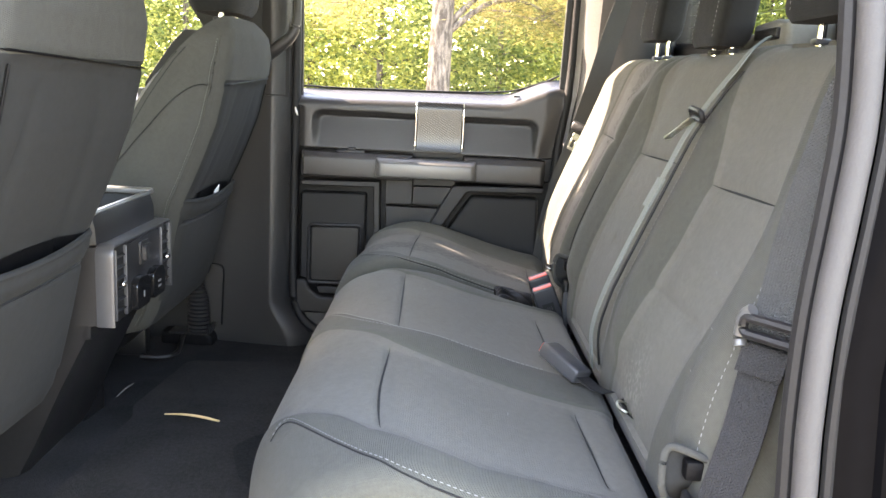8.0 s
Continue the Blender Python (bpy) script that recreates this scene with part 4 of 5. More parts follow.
# hinge covers at the foot of the backrests
for yc, dx, dz, ob_label in ((0.79, 0.0, 0.0, "cloth-edged hinge cover with dark bracket between backrests"), (-0.170, -0.008, -0.006, "cloth-edged hinge cover with dark bracket by the doorway")):
    hinge = empty("hinge_cover", (0.33, yc, 0.90), ob_label, "hinge cover")
    edge = [Vector((x + dx, yc + y, z + dz)) for x, y, z in ((0.350, 0.032, 0.938), (0.330, 0.014, 0.950), (0.317, -0.002, 0.972), (0.3155, 0.0, 0.998), (0.319, 0.003, 1.014), (0.327, 0.002, 1.019), (0.345, -0.006, 1.016), (0.372, -0.016, 1.008))]
    bm = bmesh.new()
    tube(bm, edge, [0.0035] + [0.0045] * 6 + [0.0035], n=12, step=0.004)
    part("lip", bm, FRONT_CLOTH, hinge, "rolled charcoal cloth lip")
    # darker cloth colour carries the shade inside the cover
    bm = bmesh.new()
    inner = smooth_line([q + Vector((0.004, 0.003, 0.0)) for q in edge], 0.006)
    sheet(bm, [[q, Vector((q.x * 0.6 + 0.149 + dx * 0.4, q.y + 0.004, q.z * 0.7 + 0.2925)), Vector((0.376 + dx, yc + 0.008, 0.975))] for q in inner])
    part("lining", bm, FRONT_BACK, hinge, "inside of the cover, cloth coloured dark for its shade")
    # solid black block in place of the shaded hollow under the lip
    bm = bmesh.new()
    box(bm, (0.338 + dx, yc - 0.012, 0.985 + dz), (0.40 + dx, yc + 0.006, 1.008 + dz), 0.004, 2)
    part("opening", bm, GUSSET_AND_SHADE, hinge, "black block for the shaded opening under the lip")
    bm = bmesh.new()
    box(bm, (0.337 + dx, yc - 0.040, 0.80), (0.346 + dx, yc - 0.004, 0.968), 0.004, 3)
    part("bracket", bm, RUBBER, hinge, "black plastic bracket")
    bm = bmesh.new()
    box(bm, (0.335 + dx, yc - 0.0435, 0.80), (0.350 + dx, yc - 0.0412, 0.945), 0.0008, 1)
    part("bracket_edge", bm, BUCKLE_GREY, hinge, "thin grey bracket edge")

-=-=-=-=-

Work to be completed: Transcribe the listing in full and omit the pictures.

Answer below:
8.0 s
Continue the Blender Python (bpy) script that recreates this scene with part 4 of 5. More parts follow.
# hinge covers at the foot of the backrests
for yc, dx, dz, ob_label in ((0.79, 0.0, 0.0, "cloth-edged hinge cover with dark bracket between backrests"), (-0.170, -0.008, -0.006, "cloth-edged hinge cover with dark bracket by the doorway")):
    hinge = empty("hinge_cover", (0.33, yc, 0.90), ob_label, "hinge cover")
    edge = [Vector((x + dx, yc + y, z + dz)) for x, y, z in ((0.350, 0.032, 0.938), (0.330, 0.014, 0.950), (0.317, -0.002, 0.972), (0.3155, 0.0, 0.998), (0.319, 0.003, 1.014), (0.327, 0.002, 1.019), (0.345, -0.006, 1.016), (0.372, -0.016, 1.008))]
    bm = bmesh.new()
    tube(bm, edge, [0.0035] + [0.0045] * 6 + [0.0035], n=12, step=0.004)
    part("lip", bm, FRONT_CLOTH, hinge, "rolled charcoal cloth lip")
    # darker cloth colour carries the shade inside the cover
    bm = bmesh.new()
    inner = smooth_line([q + Vector((0.004, 0.003, 0.0)) for q in edge], 0.006)
    sheet(bm, [[q, Vector((q.x * 0.6 + 0.149 + dx * 0.4, q.y + 0.004, q.z * 0.7 + 0.2925)), Vector((0.376 + dx, yc + 0.008, 0.975))] for q in inner])
    part("lining", bm, FRONT_BACK, hinge, "inside of the cover, cloth coloured dark for its shade")
    # solid black block in place of the shaded hollow under the lip
    bm = bmesh.new()
    box(bm, (0.338 + dx, yc - 0.012, 0.985 + dz), (0.40 + dx, yc + 0.006, 1.008 + dz), 0.004, 2)
    part("opening", bm, GUSSET_AND_SHADE, hinge, "black block for the shaded opening under the lip")
    bm = bmesh.new()
    box(bm, (0.337 + dx, yc - 0.040, 0.80), (0.346 + dx, yc - 0.004, 0.968), 0.004, 3)
    part("bracket", bm, RUBBER, hinge, "black plastic bracket")
    bm = bmesh.new()
    box(bm, (0.335 + dx, yc - 0.0435, 0.80), (0.350 + dx, yc - 0.0412, 0.945), 0.0008, 1)
    part("bracket_edge", bm, BUCKLE_GREY, hinge, "thin grey bracket edge")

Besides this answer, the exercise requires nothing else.